Shanghai-based More Design Office (MDO) has challenged many norms with its latest project, the Yantai Experience Centre.
Set in the Laishan District of Yantai City in the Shandong Province of China, it is a showroom and exhibition space for local property firm Shandong Hengkun Holding Group Co.
According to MDO, most buildings of this typology tend to have a linear circulation designed around a courtyard or site model in the middle, with a lack of interconnection between the entrance and exit spaces.
“We decided to create a public area at its centre, a place for discussion and interaction, to make it more human-centric and welcoming,” says Justin Bridgland, one of the two lead architects of the project and co-founder of MDO.

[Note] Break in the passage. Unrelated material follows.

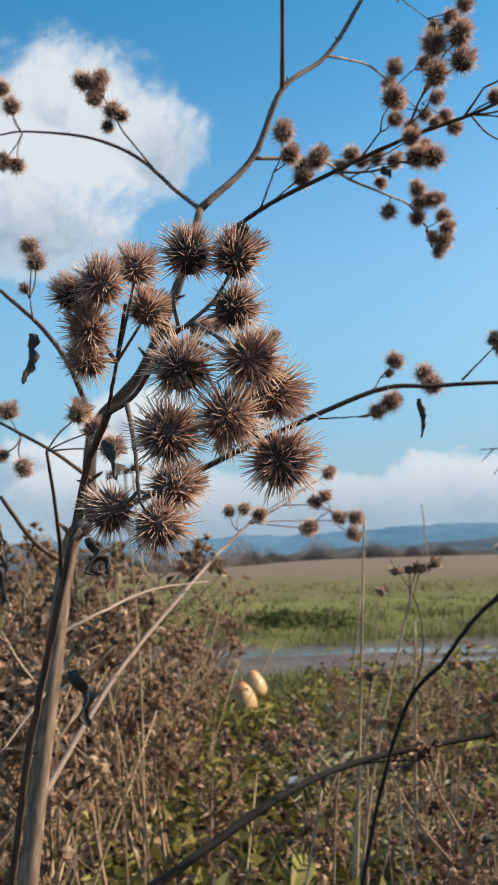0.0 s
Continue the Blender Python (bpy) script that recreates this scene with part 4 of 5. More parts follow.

“The other functions are arranged as peripheral crystal ‘ramifications’, connected to the central heart. The architecture becomes unity of positive and negative spaces, like a snow-crystal structure that can be read as a pattern in its presence or absence of matter.”
Another consequence of the layout: the external landscape areas “intrude” into the sides of the five-wing building, giving the project a rhythmical dialogue while also offering its occupants views of nature.
All this is most visible from the aerial view but unless you are a bird or own a helicopter that allows you to hover above the Centre, you will just have to make do with the street view.
Yet, even that is worth pausing to admire, since it is distinctively different from the surrounding building fabric typified by tall, angular blocks of office and residences.
Contrasting with this homogeneity, MDO had each of the wings designed to look like a series of fluted drums wrapped in a six-metre tall glass skirt made up of frameless panels.
“The drums vary in height depending on the internal function. They are finished with silver aluminum panels, which gently reflect the sky and surrounding landscape,” explains Jaycee Chui, the second lead architect of the project and another MDO co-founder.
“This form sets the rhythm of the visit, in terms of light and dynamic relationship with the exterior.”
On the inside, apart from the showroom, there are spaces for meetings, offices and a multi-purpose zone.
Each occupies a different wing of the building and are individually designed to differentiate the experiences.
For instance, the Lounge Bar occupies the central heart and has a ceiling finished in a hand-painted Venetian red plaster that folds up to a skylight.
Inside the tallest wing is the model of Yantai, distinguished by a stepped, bronzed installation that spirals upwards and is reflected back by a mirror.
“We did this to create the illusion of an internal tower, alluding to the ascension to the unknown, the future,” shares Chui.
The Lounge Bar
Skylight above the Lounge Bar
A stepped, bronzed installation in the wing where the model of Yantai is housed
Two wings away is the most open section of the building that is part of the glass skirt. Everything from meetings to group activities and a children’s play area can be held here.
“It addresses the neighborhood through its fully transparent envelope, inviting the local community to join and gather,” says Bridgland.
According to the pair, MDO prides itself on “exploring scale and proportion, and creating journeys and stories rich in detail, material and light”.
Yantai Experience Centre deftly embodies all these traits and more, making it a departure from what is usually expected and hopefully acts as a guiding light to what could be a new normal.